| Dataset excerpt |
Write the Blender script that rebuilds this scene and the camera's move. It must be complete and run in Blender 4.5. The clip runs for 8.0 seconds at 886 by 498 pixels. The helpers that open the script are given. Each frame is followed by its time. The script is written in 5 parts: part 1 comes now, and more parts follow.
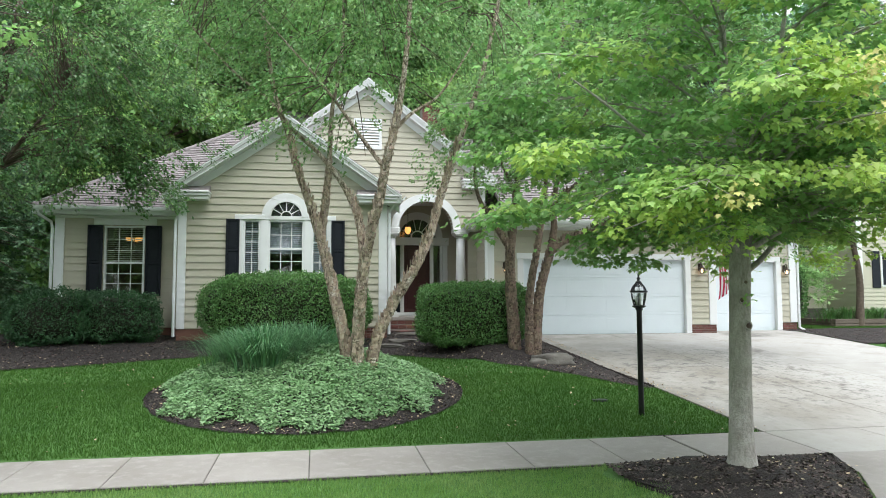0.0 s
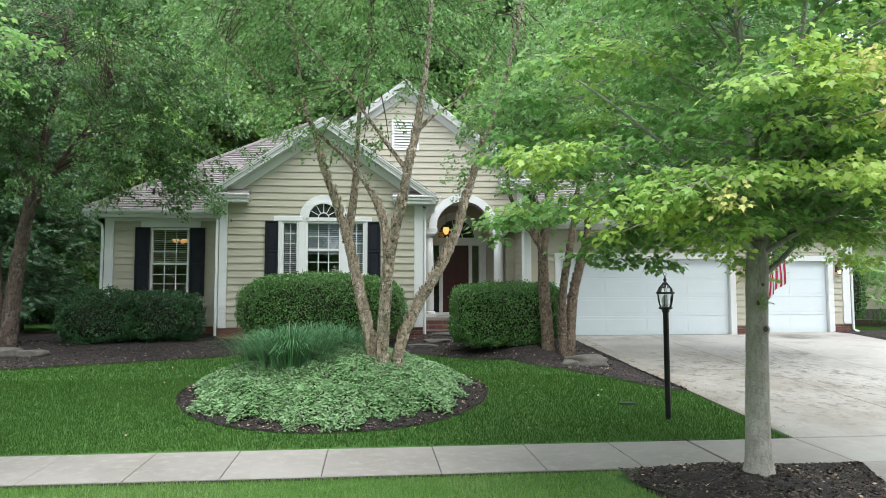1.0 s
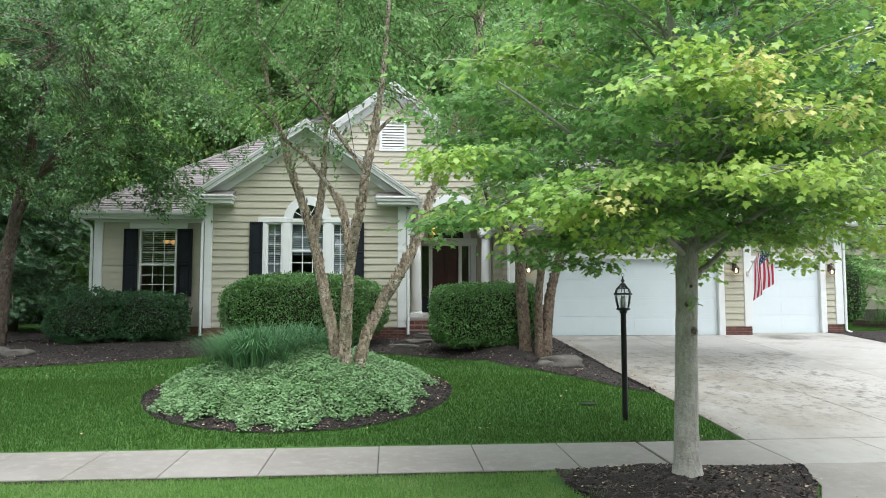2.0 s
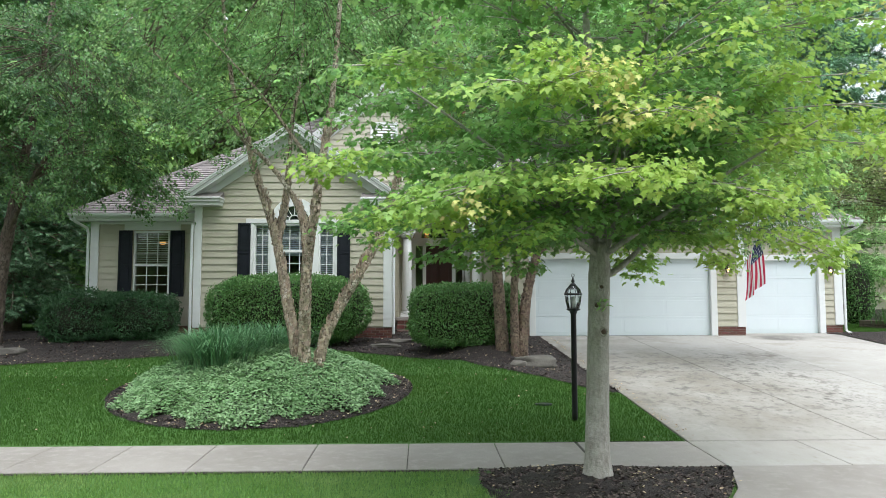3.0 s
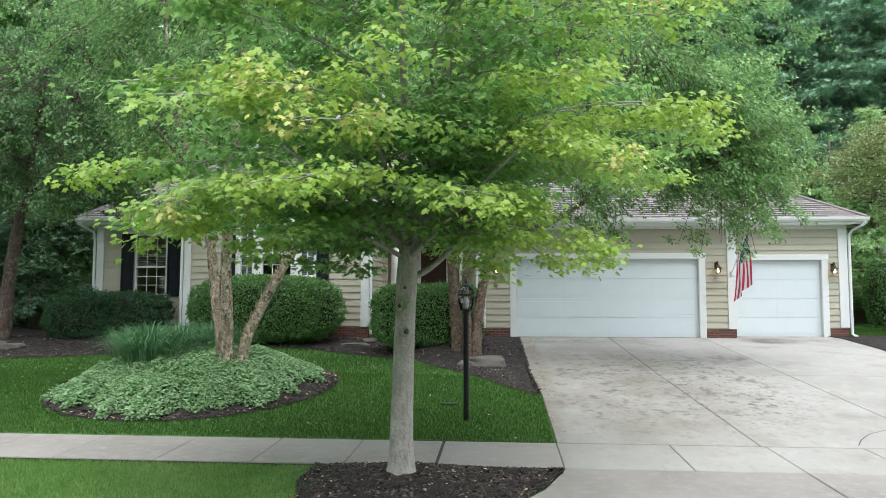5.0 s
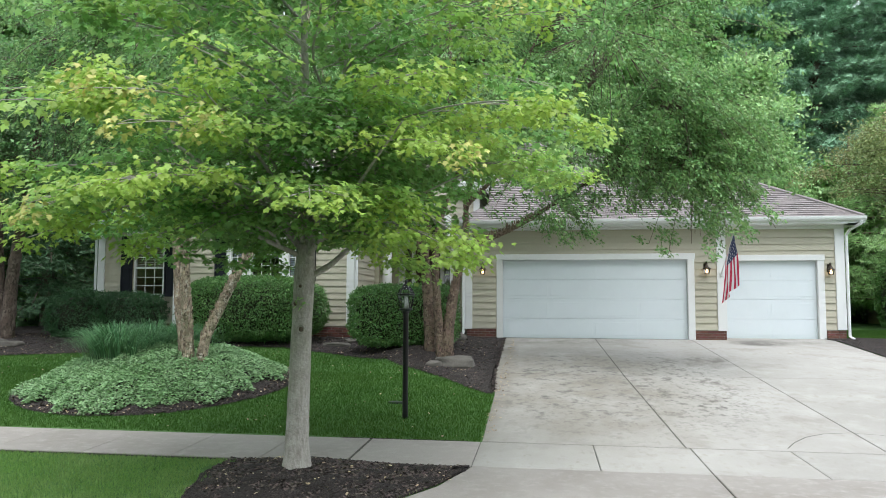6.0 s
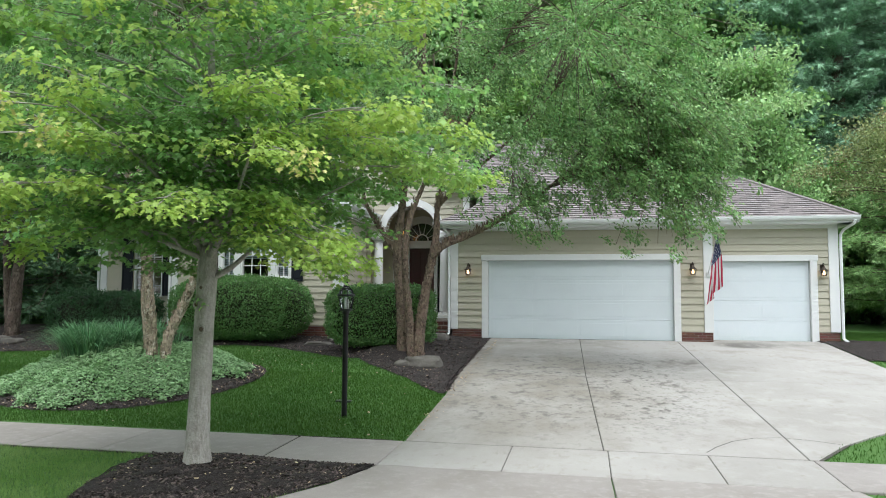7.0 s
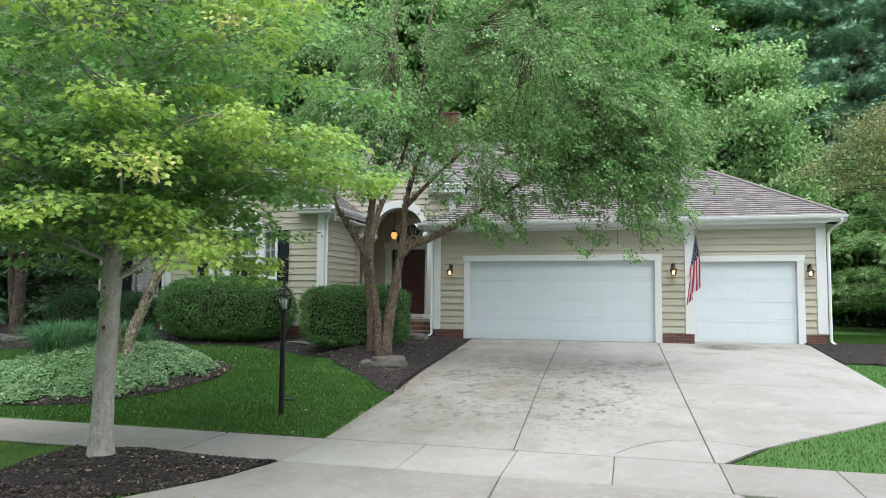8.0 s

| Your goal |
Your copy of the data should match it exactly, except that pictures are left out.

| Exercise output |
Write the Blender script that rebuilds this scene and the camera's move. It must be complete and run in Blender 4.5. The clip runs for 8.0 seconds at 886 by 498 pixels. The helpers that open the script are given. Each frame is followed by its time. The script is written in 5 parts: part 1 comes now, and more parts follow.
0.0 s
1.0 s
2.0 s
3.0 s
5.0 s
6.0 s
7.0 s
8.0 s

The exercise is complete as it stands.